Maybe that’s not what you want, but you can do

macro def_struct(w, h)
  struct Matrix{{w}}x{{h}}(T)
    property values : StaticArray(T, {{w * h}})

    def initialize
      @values = StaticArray(T, {{ w * h }}).new(T.new(0))
    end
  end
end

{% begin %}
  {% for i in 1..10 %} # alternatively, limit to actually useful sizes
    {% for j in 1..10 %}
      def_struct({{i}}, {{j}})
    {% end %}
  {% end %}
{% end %}

# ...
a = Matrix3x3(Int32).new
puts a

b = Matrix5x1(Int32).new
puts b

Well, there is even better way: StaticArray of StaticArrays.
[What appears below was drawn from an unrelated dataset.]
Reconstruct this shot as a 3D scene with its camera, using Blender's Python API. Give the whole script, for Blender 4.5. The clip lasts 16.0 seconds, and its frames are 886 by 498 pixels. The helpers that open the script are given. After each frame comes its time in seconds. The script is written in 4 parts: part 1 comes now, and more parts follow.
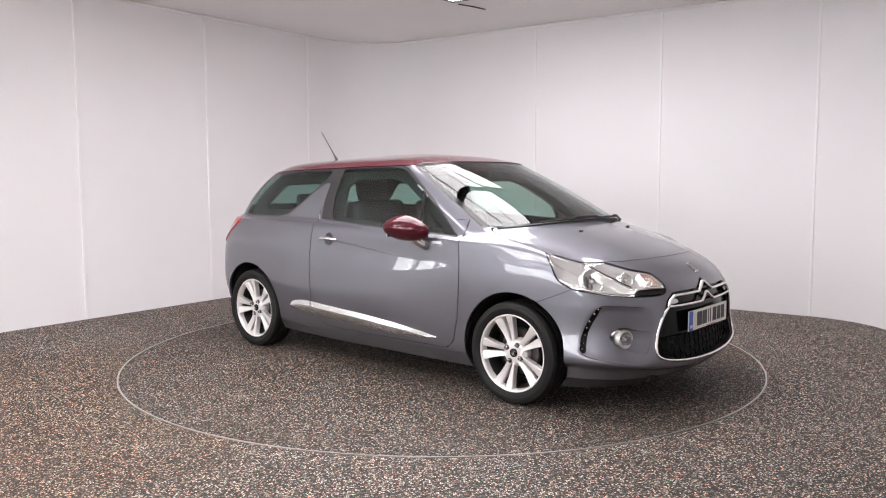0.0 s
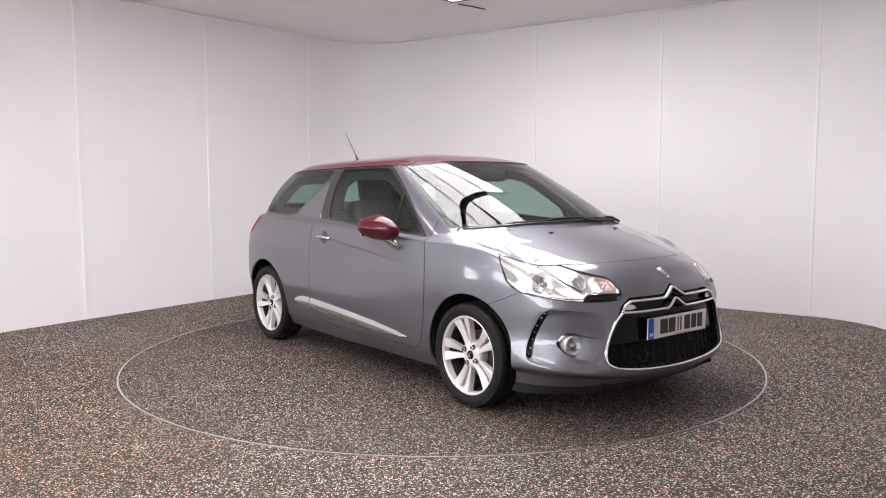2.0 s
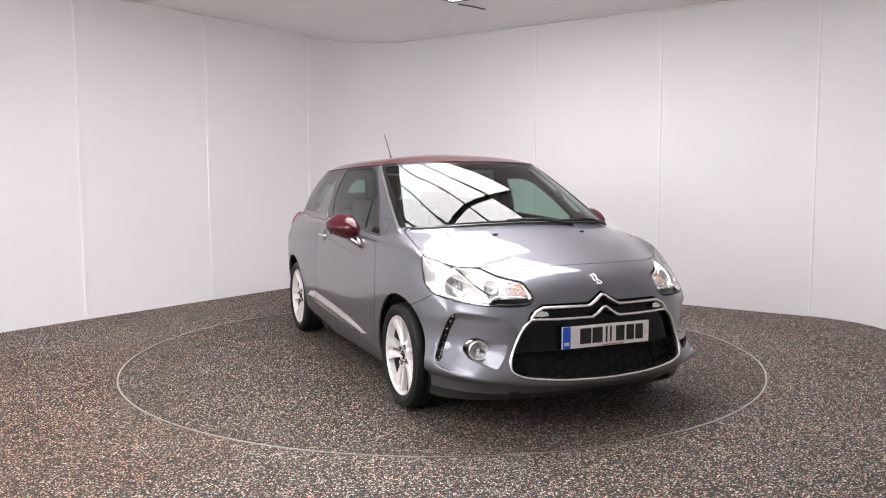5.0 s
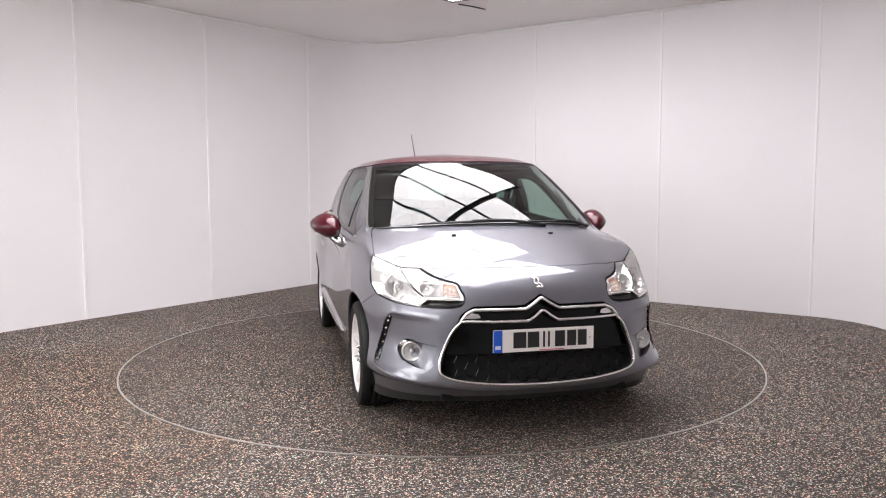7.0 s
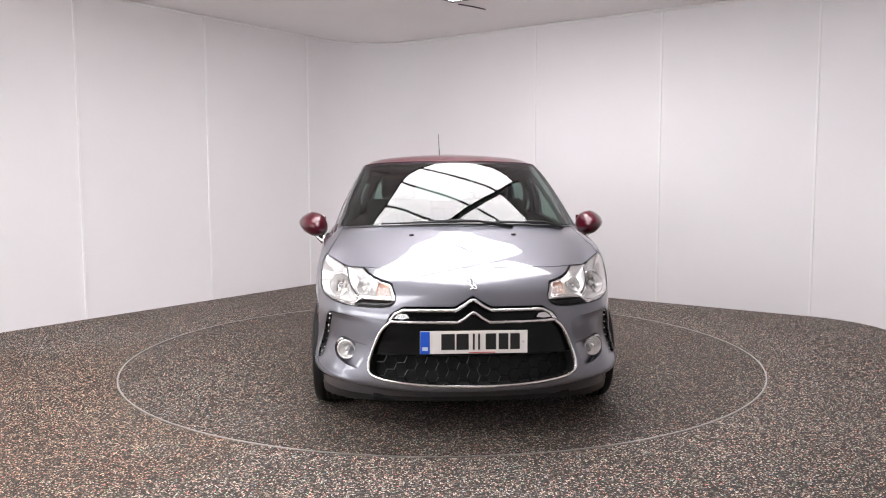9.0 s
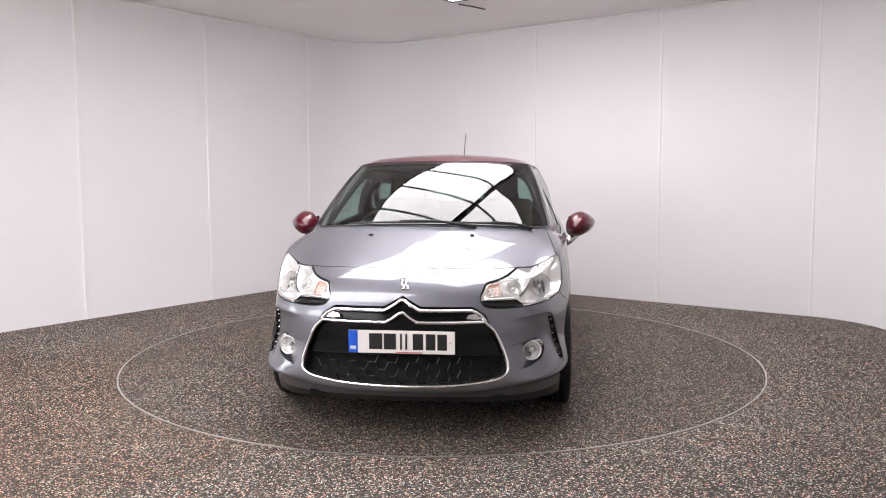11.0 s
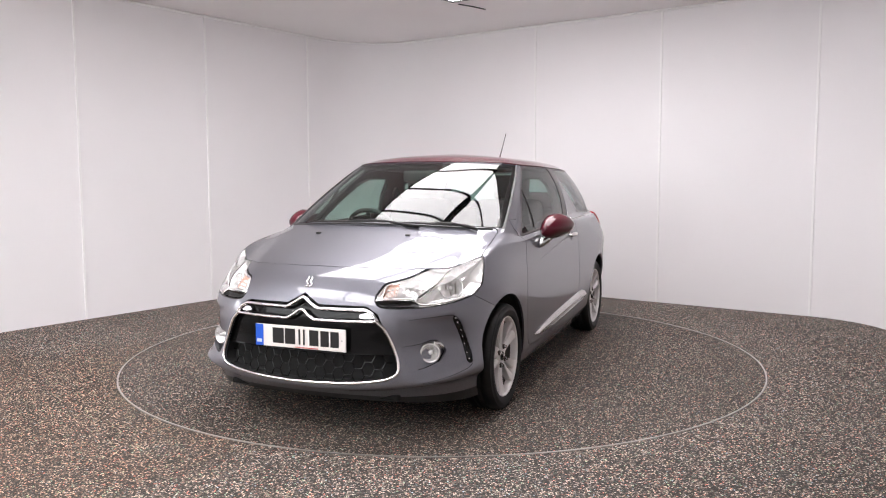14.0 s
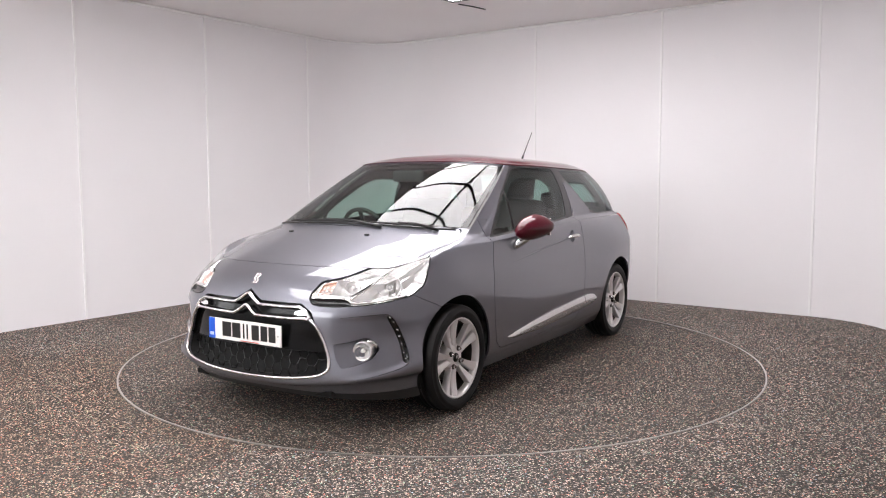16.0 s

It is more convenient to use (@values[1][2]) and have same layout in memory:

struct Matrix(T, W, H)
  property values : StaticArray(StaticArray(T, H), W)

  def initialize
    @values = StaticArray(StaticArray(T, H), W).new(StaticArray(T, H).new(T.new(0)))
  end

  def to_plain
    {% begin %}
    @values.unsafe_as(StaticArray(T, {{ W * H }}))
  {% end %}
  end
end

a = Matrix(Int32, 3, 3).new
puts a
puts a.to_plain
puts sizeof(Matrix(Int32, 3, 3)) / sizeof(Int32)
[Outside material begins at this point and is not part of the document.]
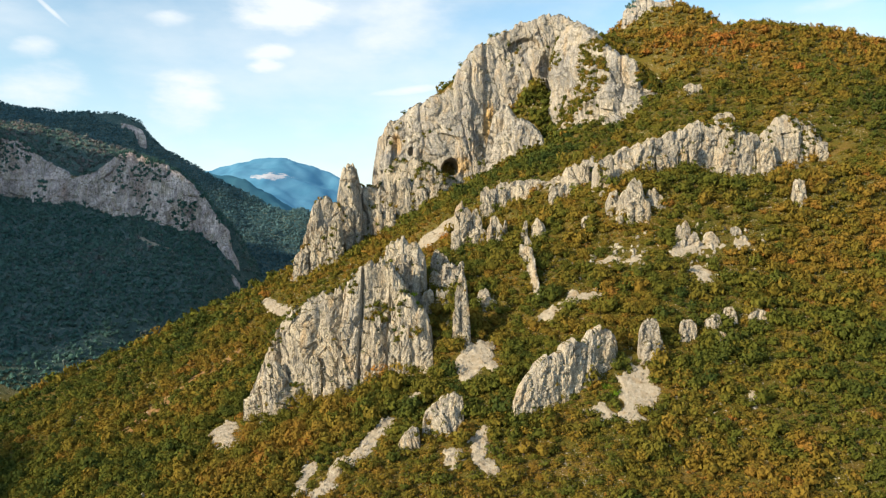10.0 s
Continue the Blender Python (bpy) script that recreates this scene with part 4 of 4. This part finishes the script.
def scrub():
    rng = np.random.default_rng(5)
    fine_t = [bush_shape(rng, 210, 0.10, 0.85, True) for _ in range(10)]
    even_t = [bush_shape(rng, 110, 0.135) for _ in range(10)]
    tuft_t = [bush_shape(rng, 12, 0.28, 0.5) for _ in range(5)]
    mid_t = [bush_shape(rng, 80, 0.155) for _ in range(10)]
    far_t = [bush_shape(rng, 42, 0.205) for _ in range(8)]
    wood_t = [bush_shape(rng, 9, 0.44, 1.0) for _ in range(6)]
    high_t = [bush_shape(rng, 18, 0.30) for _ in range(6)]
    bands = ((66, 118, 2.35, even_t), (118, 215, 2.45, even_t), (215, 300, 2.75, mid_t), (300, 470, 3.5, far_t), (470, 1050, 7.4, high_t))
    for band, (y0, y1, gap, shapes) in enumerate(bands):
        x, y = jittered(-330, 560, y0, y1, gap, rng)
        if band == 3:
            more = jittered(34, 112, 318, 382, 2.6, rng)
            x, y = np.r_[x, more[0]], np.r_[y, more[1]]
        view = (np.abs(x) < 0.625 * (y + 152) + 4) & ((band < 4) | (x > 90)) & ((y < 415) | (x > 60))
        x, y = x[view], y[view]
        z = height(x, y)
        steep = np.hypot(height(x + 1, y) - z, height(x, y + 1) - z)
        bare = bareness(x, y)
        ok = (steep < np.where(y > 340, 9.0, 2.4)) & clear_of_rock(x, y) & (bare < 0.82 + rng.uniform(-0.1, 0.3, len(x))) & (z > -150) & (y < lower_crest(x) + 25)
        for k, strip in enumerate(SCREES):
            ok &= scree_cover(x, y, strip, 100 + k) < -1.1 + 0.9 * (rng.uniform(0, 1, len(x)) > 0.7)
        for k, strip in enumerate(EARTHS):
            ok &= (scree_cover(x, y, strip, 150 + k, 5.0) < 0) | (rng.uniform(0, 1, len(x)) > 0.75)
        x, y, z, bare = x[ok], y[ok], z[ok], bare[ok]
        size = np.clip(rng.gamma(4.6, 0.40, len(x)), 0.85, 3.9) * (1 + 0.25 * vnoise(x / 20, y / 20, 0, 57)) * np.where(bare > 0.5, 0.7, 1.0)
        size = size * (1 + 0.45 * bump_at(x, y, 50, 365, 40, 40))
        if band < 2:
            size = size * (1.27 if band else 1.12)
        if band >= 3:
            size = size * (1.18 if band == 3 else 2.0)
        if band == 0:
            one = np.nonzero((y > 76) & (y < 96) & (x > -32) & (x < 56))[0][:290]
            single_shrubs(fine_t, x[one], y[one], z[one], size[one], rng)
            gx, gy = np.array([57.0, 59.5, 58.5, 56.0]), np.array([108.0, 109.0, 111.5, 112.0])
            single_shrubs(fine_t, gx, gy, height(gx, gy), np.array([2.0, 2.4, 2.2, 1.8]), rng, GREEN, "fresh bright green shrub beside the pale scree")
            gx, gy, gz = np.array([-15.6, -13.9, -12.2]), np.array([147.5, 147.0, 146.4]), np.array([-20.4, -21.0, -24.0])
            single_shrubs(fine_t, gx, gy, gz, np.array([1.5, 1.9, 1.6]), rng, GREEN, "fresh bright green shrub on a ledge of the rock wall")
            rest = np.setdiff1d(np.arange(len(x)), one)
            x, y, z, size = x[rest], y[rest], z[rest], size[rest]
        tint = autumn(x, y, z, rng)
        if band == 2:
            e = np.concatenate(LEDGES)
            e = e[e[:, 1] < 520]
            x, y, z = np.r_[x, e[:, 0]], np.r_[y, e[:, 1]], np.r_[z, e[:, 2] - 0.2]
            size = np.r_[size, rng.uniform(0.5, 1.6, len(e)) * np.where(e[:, 1] > 300, 1.6, 1.0)]
            tint = np.r_[tint, np.clip(rng.normal(0.33, 0.15, len(e)), 0, 0.9)]
        if band == 1:
            near = (y > 124) & (y < 186) & (np.abs(x) < 0.62 * y + 6)
            ob = scatter("scrub", fine_t, x[near], y[near], z[near] - 0.2, size[near], rng.uniform(0.95, 1.6, near.sum()), tint[near], rng, LEAVES)
            tagged(ob, "dense olive-green and brown autumn scrub among the crags", "shrubs", kind="stuff")
            gx, gy = jittered(-135, 140, 72, 215, 1.95, rng)
            keep = (np.abs(gx) < np.maximum(0.62 * gy + 4, 105)) & clear_of_rock(gx, gy)
            for k, strip in enumerate(SCREES):
                keep &= scree_cover(gx, gy, strip, 100 + k) < -0.2
            gx, gy = gx[keep], gy[keep]
            ob = scatter("low_growth", tuft_t, gx, gy, height(gx, gy) - 0.15, rng.uniform(0.9, 1.7, len(gx)), rng.uniform(0.5, 1.1, len(gx)),
                         np.clip(autumn(gx, gy, height(gx, gy), rng) + 0.12, 0, 0.95), rng, LEAVES)
            tagged(ob, "low brown and olive undergrowth between the shrubs", "undergrowth", kind="stuff")
            x, y, z, size, tint = x[~near], y[~near], z[~near], size[~near], tint[~near]
        ob = scatter("scrub", shapes, x, y, z - 0.2, size, rng.uniform(0.95, 1.7, len(x)), tint, rng, LEAVES)
        tagged(ob, "dense green and rust-coloured autumn scrub on the slope", "shrubs", kind="stuff")
    # woods on the far hills, their leaf colours lifted and blued for air haze
    x, y = jittered(-1000, 60, 480, 1460, 5.6, rng)
    view = (np.abs(x) < 0.64 * (y + 165)) & (x < -0.10 * y)
    x, y = x[view], y[view]
    z = height(x, y)
    steep = np.hypot(height(x + 2, y) - z, height(x, y + 2) - z) / 2
    ok = (steep < 3.4 + 0.35 * vnoise(x / 25, y / 25, 0, 63)) & (y > lower_crest(x) + 40) & clear_of_rock(x, y, 0.8)
    ok &= scree_distance(x, y, SCREES[-3]) < 0
    x, y, z = x[ok], y[ok], z[ok]
    e = np.concatenate(LEDGES)
    e = e[e[:, 1] > 520]
    x, y, z = np.r_[x, e[:, 0]], np.r_[y, e[:, 1]], np.r_[z, e[:, 2]]
    size = rng.uniform(2.0, 3.9, len(x))
    tint = np.clip(0.36 + 0.24 * step(858, 872, y) * step(1000, 940, y) * step(-380, -430, x) + 0.25 * fbm(x / 70, y / 70, 0, 67, 3) + rng.normal(0, 0.14, len(x)), 0, 1)
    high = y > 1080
    for m, leaf, label in ((~high, HAZED_FOREST, "dark green mixed woods in shade across the valley, haze painted in"), (high, HAZED_HILL_WOODS, "dark woods on the far hill, painted bluish for haze")):
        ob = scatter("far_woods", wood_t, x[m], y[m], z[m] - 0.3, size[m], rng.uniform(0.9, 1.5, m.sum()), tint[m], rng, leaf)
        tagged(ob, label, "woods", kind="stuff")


boulders()
scrub()


# ---- far mountain and ridge, air haze put into their colour ----
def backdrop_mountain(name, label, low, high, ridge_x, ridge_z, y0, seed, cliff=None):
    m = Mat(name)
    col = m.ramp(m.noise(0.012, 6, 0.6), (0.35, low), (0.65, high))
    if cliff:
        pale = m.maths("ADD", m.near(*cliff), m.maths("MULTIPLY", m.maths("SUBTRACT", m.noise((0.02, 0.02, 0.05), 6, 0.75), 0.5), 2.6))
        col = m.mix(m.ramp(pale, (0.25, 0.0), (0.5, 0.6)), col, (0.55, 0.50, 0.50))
    # blue base colour and a faint glow stand in for air haze
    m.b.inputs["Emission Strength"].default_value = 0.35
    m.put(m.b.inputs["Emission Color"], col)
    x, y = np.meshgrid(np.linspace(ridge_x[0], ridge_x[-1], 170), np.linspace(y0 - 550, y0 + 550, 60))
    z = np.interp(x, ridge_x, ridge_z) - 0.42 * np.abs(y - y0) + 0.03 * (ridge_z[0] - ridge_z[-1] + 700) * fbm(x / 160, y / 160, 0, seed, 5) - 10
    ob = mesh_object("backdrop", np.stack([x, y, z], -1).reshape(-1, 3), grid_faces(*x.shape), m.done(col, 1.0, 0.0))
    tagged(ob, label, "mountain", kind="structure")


backdrop_mountain("hazed_far_mountain", "distant mountain painted haze blue, with a pale cliff band", (0.055, 0.165, 0.27), (0.078, 0.20, 0.31),
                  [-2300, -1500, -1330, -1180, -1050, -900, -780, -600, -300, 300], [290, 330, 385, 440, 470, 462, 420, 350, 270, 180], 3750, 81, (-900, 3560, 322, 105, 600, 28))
backdrop_mountain("hazed_far_ridge", "distant wooded ridge painted haze teal before the far mountain", (0.025, 0.085, 0.13), (0.04, 0.11, 0.155),
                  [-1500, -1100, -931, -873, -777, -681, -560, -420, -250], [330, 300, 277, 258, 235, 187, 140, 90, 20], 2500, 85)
I did attempt this approach, however it comes with the caveat that setting a specific value requires you to overwrite the entire sub-static array:

    def []=(col : Int, row : Int, value : T)
      c = @values[col] # "checkout" row for changes
      c[row] = value # set the col value within the row
      @values[col] = c # reassign the changed row to the static array of rows
    end

I also must be doing a large number of allocations by doing this because the benchmarks showed this approach to actually be slower than @values : Slice(T)

This gave me the idea of trying

pp! StaticArray(Int8, sizeof(StaticArray(StaticArray(Int8, 5), 4))) # => StaticArray(Int8, 20)
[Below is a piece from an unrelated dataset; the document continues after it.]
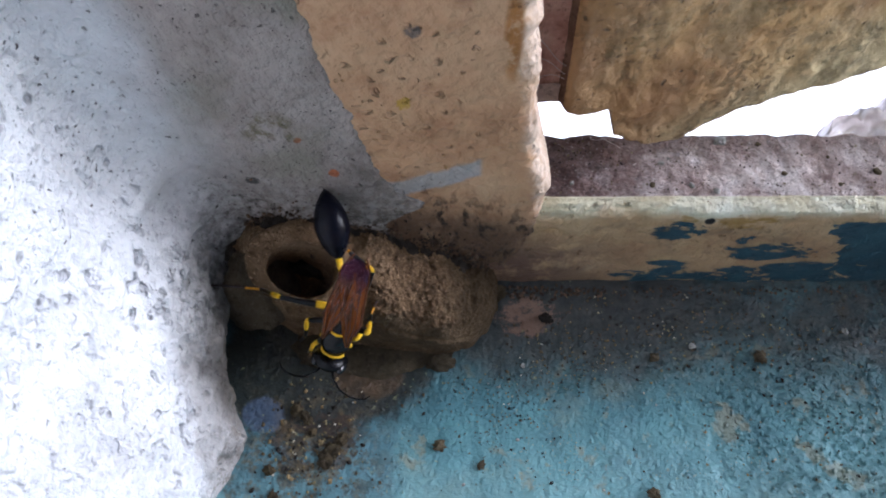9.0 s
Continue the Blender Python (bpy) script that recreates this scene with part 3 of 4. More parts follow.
# walls that close the place, unseen; their tone and gaps tune the fill light
for name, a, b, mat in (("wall_below", (-60, 1.0, -90), (110, 5.9, -4.2), ROOM), ("wall_right", (45.2, 1.6, -0.2), (110, 2.9, 110), PLASTER),
                        ("wall_above", (-60, 1.5, 110.2), (110, 13, 170), ROOM), ("wall_far_left", (-120, 3.05, -5), (-6.2, 13, 110), ROOM),
                        ("wall_back", (-200, -320, -90), (250, -310, 170), ROOM), ("wall_west", (-200, -310, -90), (-190, 3, 170), ROOM),
                        ("floor", (-200, -310, -95), (250, 0.9, -90.2), ROOM), ("ceiling", (-200, -310, 170.2), (95, 13, 180), ROOM)):
    tagged(box(name, a, b, mat), "plain painted room surface in shade", "wall", kind="structure")
# a glowing plane stands in for the overexposed ground outdoors
glare = Mat("bright_outdoors")
glare.b.inputs["Emission Color"].default_value, glare.b.inputs["Emission Strength"].default_value = (1.0, 0.99, 1.0, 1), 1.6
tagged(box("backdrop", (-60000, 13.2, -95), (60000, 60000, -90), glare.done((0.6, 0.6, 0.6))), "pale hazy glare of the yard outdoors", "backdrop", kind="structure")


# rough pale cement below the ledge's outer edge
bm = bmesh.new()
bmesh.ops.create_grid(bm, x_segments=90, y_segments=50, size=0.5)
for v in bm.verts:
    k = v.co.y + 0.5
    x = 2.5 + 9.6 * (v.co.x + 0.5)
    y = 3.78 + k * (0.22 + 1.45 * smooth(3.2, 5.4, x) + 0.30 * fbm(x, 1, 3, 2.6, 6))
    v.co = V(x, y, -0.40 - 0.30 * (x - 3.4) + 0.20 * fbm(x, y, 3, 1.8) + 0.16 * fbm(x, y, 6, 5.0) - 0.5 * smooth(0.85, 1, k))
bmesh.ops.solidify(bm, geom=list(bm.faces), thickness=0.02)
tagged(part("outer_ledge", bm, YARD), "rough pale cement outside below the ledge", "ledge", kind="structure")


def sash_y(x):
    return 2.90 + 0.30 * x


def sash_bottom(x):
    z = curve_at([(-0.32, 2.10), (-0.27, 1.88), (-0.18, 1.72), (-0.06, 1.61), (0.1, 1.54), (0.26, 1.51), (0.40, 1.53), (0.445, 1.50), (0.50, 1.25), (0.57, 0.99), (0.84, 0.81), (1.1, 0.64), (1.45, 0.57), (1.57, 0.66), (1.79, 0.76), (2.25, 0.88), (2.84, 0.96), (4.1, 1.03)], x)
    return z - 0.06 + 0.02 * fbm(x, 0, 2, 2.5)


def sash_face(x, k):
    z = sash_bottom(x) + (4.3 - sash_bottom(x)) * k
    edge = 0.05 * (1 - smooth(0.0, 0.02, k)) + 0.34 * (1 - math.sqrt(1 - (1 - smooth(-0.32, 0.10, x)) ** 2)) + 0.10 * (1 - smooth(-0.32, -0.10, x))
    return (x, sash_y(x) + edge + 0.05 * fbm(x, z, 3, 1.0) + 0.02 * fbm(x, z, 8, 4.0), z)


sash = tagged(new("window_sash"), "weathered cream wooden bottom rail of a window sash, ajar", "window sash")
sash.location = V(1.0, 3.2, 0.8)
for name, xs, paint in (("stile_edge", spaced(-0.32, -0.14, 22), EDGE), ("bottom_rail", spaced(-0.14, 6.5, 300) + [10.0, 20.0, 34.0], SASH)):
    ob = grid(name, sash_face, xs, [k ** 1.4 for k in spaced(0, 1, 110)], lambda x, k: (x - 0.2, sash_y(x) + 1.3, 1.5 + 2.8 * k), paint)
    ob.parent, ob.matrix_parent_inverse = sash, Matrix.Translation(-sash.location)


# ---- mud nest ----
def nest_ay(x):
    return curve_at([(-3.95, 0.15), (-3.75, 0.38), (-3.45, 0.58), (-3.1, 0.77), (-2.6, 0.91), (-2.0, 0.99), (-1.55, 1.03), (-1.2, 0.93), (-1.0, 0.74), (-0.85, 0.40)], x)


def nest_az(x):
    return curve_at([(-3.95, 0.7), (-3.75, 1.25), (-3.4, 1.58), (-2.9, 1.64), (-2.3, 1.42), (-1.6, 0.98), (-1.1, 0.62), (-0.92, 0.46), (-0.85, 0.22)], x)


HOLE = Vector((-2.88, 1.06, 1.36))
AXIS = Vector((-0.15, -0.62, 0.77)).normalized()
TUNNEL = Vector((0.26, -0.30, 0.92))          # the way out of the open cell


def nest_face(x, k):
    """The nest's outside: a flat top that sheds to a steep front, with a thick collar about the open cell."""
    a = k * math.pi / 2
    c, s = math.cos(a) ** 0.68, math.sin(a) ** 0.72
    p = Vector((x, WALL_Y - nest_ay(x) * c * (0.86 + 0.12 * smooth(0, 0.3, k)), nest_az(x) * s))
    n = Vector((0, -c, s))
    rings = math.sin(x * 9 + 2.5 * k + fbm(x, k, 1, 1.5))
    crust = smooth(0.35, 0.5, k) * smooth(-2.75, -2.5, x)
    p += n * (0.04 * fbm(x, k * 2, 5, 1.6) + 0.014 * fbm(x, k * 2, 2, 7.0, 5) + 0.008 * rings)
    p += n * ((0.010 + 0.016 * crust) * fbm(p.x, p.y, p.z, 13.0, 4) + 0.026 * crust * fbm(p.x, p.y, p.z + 5, 24.0, 3))
    # the seam where fresh mud was laid on the older front
    p -= n * 0.035 * (1 - smooth(0.0, 0.035, abs(k - 0.30 - 0.05 * fbm(x, 0, 6, 2.0)))) * smooth(-3.7, -3.3, x)
    d = p - HOLE
    d -= AXIS * d.dot(AXIS)
    d = Vector((d.x / 1.2, d.y / 0.94, d.z / 0.94))
    r = d.length * (1 + 0.05 * fbm(d.x, d.z, 3, 3.0))
    o = (d + Vector((0.09, 0, 0))).length * (1 + 0.07 * fbm(d.x, d.z, 8, 3.0))
    collar = smooth(0.53, 0.46, o) * smooth(0.36, 0.26, d.x)
    return p + AXIS * (0.13 * collar + 0.02 * (1 - smooth(0.0, 0.05, abs(r - 0.34)))) - TUNNEL * (1.38 * smooth(0.318, 0.300, r))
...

and it works, but when trying to use the matrix it fails

struct Matrix(T, W, H)
  property values : StaticArray(T, sizeof(StaticArray(StaticArray(T, W), H)))

  def initialize
    @values = StaticArray(T, sizeof(StaticArray(StaticArray(T, W), H))).new(T.new(0))
  end
end

pp! Matrix(Int8, 4, 5).new.values

pp! Matrix(Int32, 2, 3).new.values

% crystal matrix.ign.cr
BUG: unknown node in TypeLookup: sizeof(StaticArray(StaticArray(T, W), H)) SizeOf (Exception)
  from raise<Exception>:NoReturn
  from raise<String>:NoReturn
  from Crystal::Type::TypeLookup#lookup<Cr

Almost!

what about this? Slice would add runtime bounds check (Pointer won’t but this is asking for bugs) but still no allocations, so it should be fast.

struct Matrix(T, W, H)
  property values : StaticArray(StaticArray(T, W), H)

  def initialize
    @values = StaticArray(StaticArray(T, W), H).new(StaticArray(T, W).new(T.new(0)))
  end

  private def to_slice
    pointerof(@values).unsafe_as(Pointer(T)).to_slice(W*H)
  end

  def []=(col : Int, row : Int, value : T)
    to_slice[row*W + col] = value
  end

  def [](col : Int, row : Int) : T
    @values[row][col] # of course to_slice[row*W + col] would work too.
  end
end

a = Matrix(Int32, 3, 7).new
a[1, 2] = 1
a[2, 1] = 2
puts a, a[1, 2], a[2, 1]

This is my crack at it:

struct FastMatrix(T, W, H, C)
  property values : StaticArray(T, C)
  
  def initialize
    {% if C != W * H %}
      {% raise "Invalid FastMatrix! C must be the product of W and H!" %}
    {% end %}
    @values = StaticArray(T, C).new(T.new(0))
  end
end

module Matrix(T, W, H)
  def self.new
    {% begin %}
      {% c = @type.type_vars[1] * @type.type_vars[2] %}
      FastMatrix(T, W, H, {{c}}).new
    {% end %}
  end
end

mat = Matrix(Float64, 3, 2).new

p! mat.values.size # => 6

Run it with carc.in

Edit:

There might be a more elegant way to do it, but at least you can check at compile-time to make sure that the size is right.

Oh, and you could even just make a little macro that makes a FastMatrix, too:

macro new_mat(t, w, h)
  FastMatrix({{t}}, {{w}}, {{h}}, {{w * h}}).new
end

Run it with carc.in

The problem in your solution is that sometimes explicit type is needed.
E.g. for method arguments restriction:

def apply_matrix(m1 : Matrix(Float64, 3, 3)) # not working
def apply_matrix(m1 : FastMatrix(Float64, 3, 3, 9)) # isn't convenient

This can be solved though by including Matrix in FastMatrix:

module Matrix(T, W, H)
  def self.new
    {% begin %}
      {% c = @type.type_vars[1] * @type.type_vars[2] %}
      FastMatrix(T, W, H, {{c}}).new
    {% end %}
  end
end

struct FastMatrix(T, W, H, C)
  include Matrix(T, W, H)
  property values : StaticArray(T, C)
  
  def initialize
    {% if C != W * H %}
      {% raise "Invalid FastMatrix! C must be the product of W and H!" %}
    {% end %}
    @values = StaticArray(T, C).new(T.new(0))
  end
end

def apply(m : Matrix(Float64, 3, 3))
  p! m
end

mat = Matrix(Float64, 3, 2).new
other_mat = Matrix(Float64, 3, 3).new
# apply(mat)  - correctly rejected
apply(other_mat)

But I’m not sure that it won’t break at some point later (for example, it doesn’t compile if FastMatrix declared before Matrix).